SOURCE DATA:

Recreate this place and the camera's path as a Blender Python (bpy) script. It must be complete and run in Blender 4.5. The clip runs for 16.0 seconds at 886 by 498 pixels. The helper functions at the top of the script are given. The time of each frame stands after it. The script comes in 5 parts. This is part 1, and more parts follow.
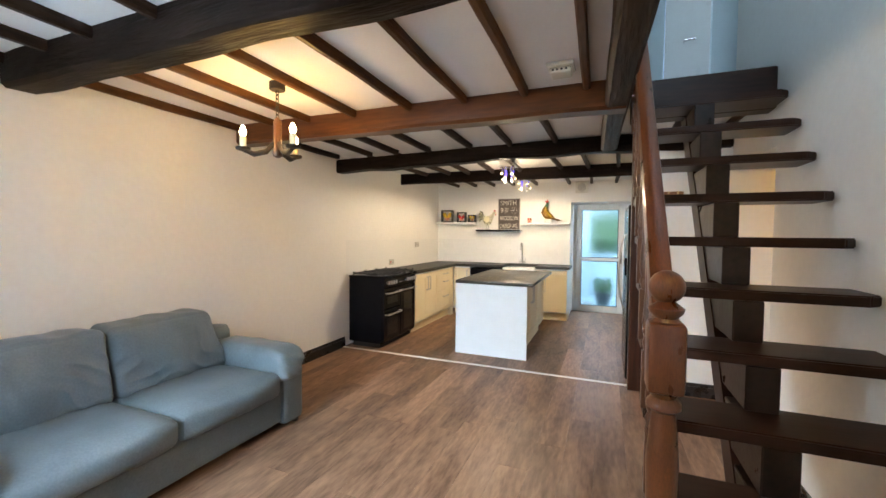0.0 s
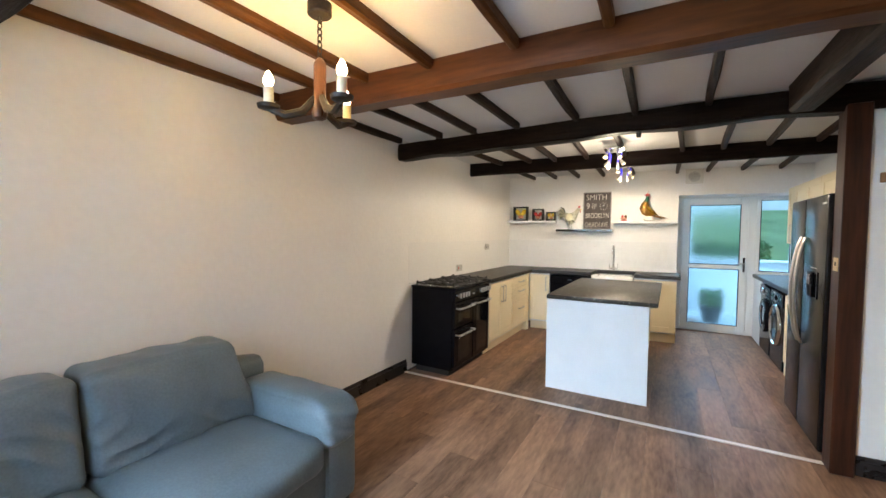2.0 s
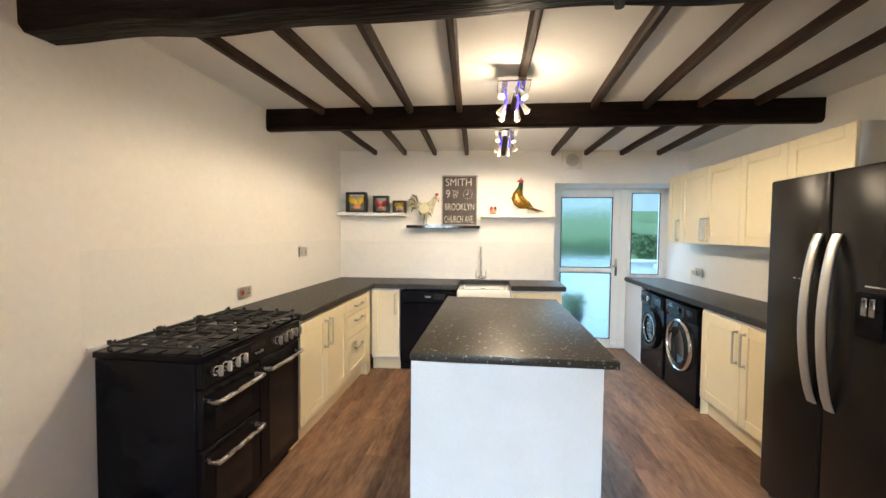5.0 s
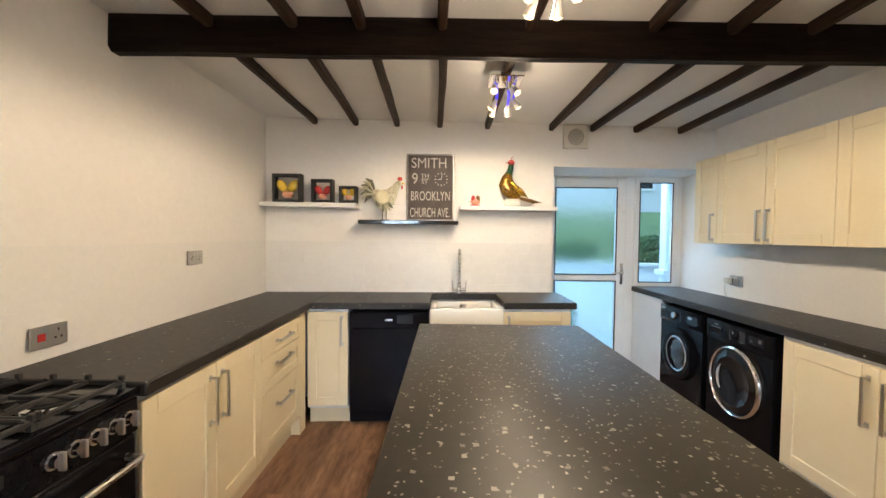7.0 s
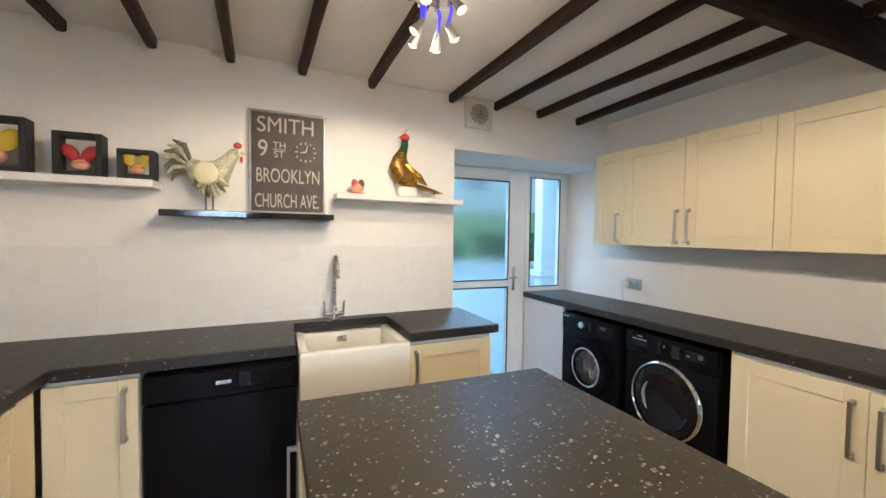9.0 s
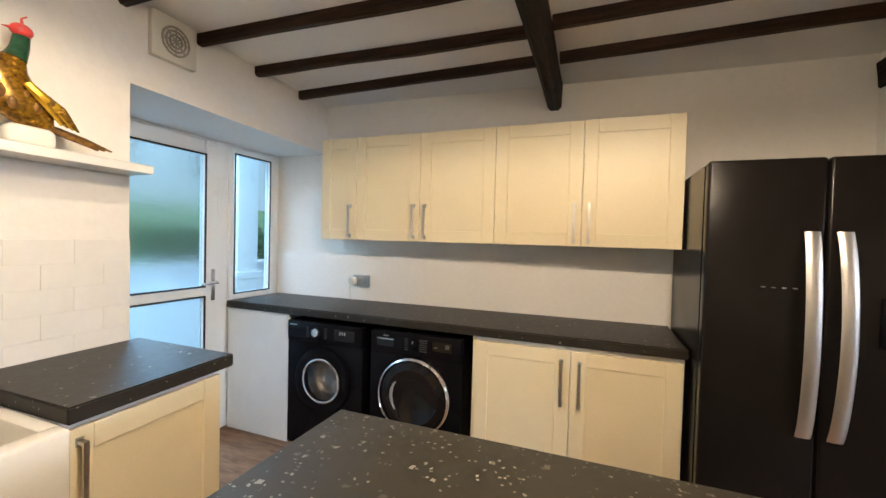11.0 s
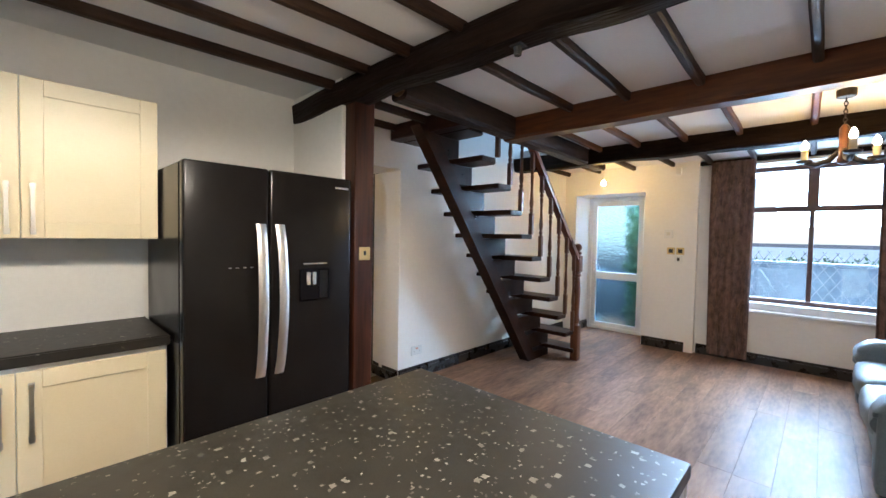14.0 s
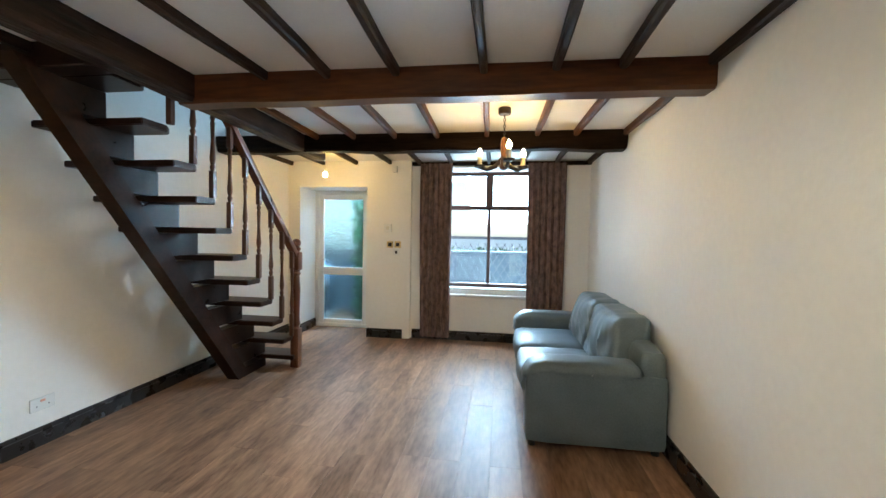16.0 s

TASK DESCRIPTION: Repeat the data exactly, dropping every picture it holds.

RESULT OF THE TASK:
Recreate this place and the camera's path as a Blender Python (bpy) script. It must be complete and run in Blender 4.5. The clip runs for 16.0 seconds at 886 by 498 pixels. The helper functions at the top of the script are given. The time of each frame stands after it. The script comes in 5 parts. This is part 1, and more parts follow.
0.0 s
2.0 s
5.0 s
7.0 s
9.0 s
11.0 s
14.0 s
16.0 s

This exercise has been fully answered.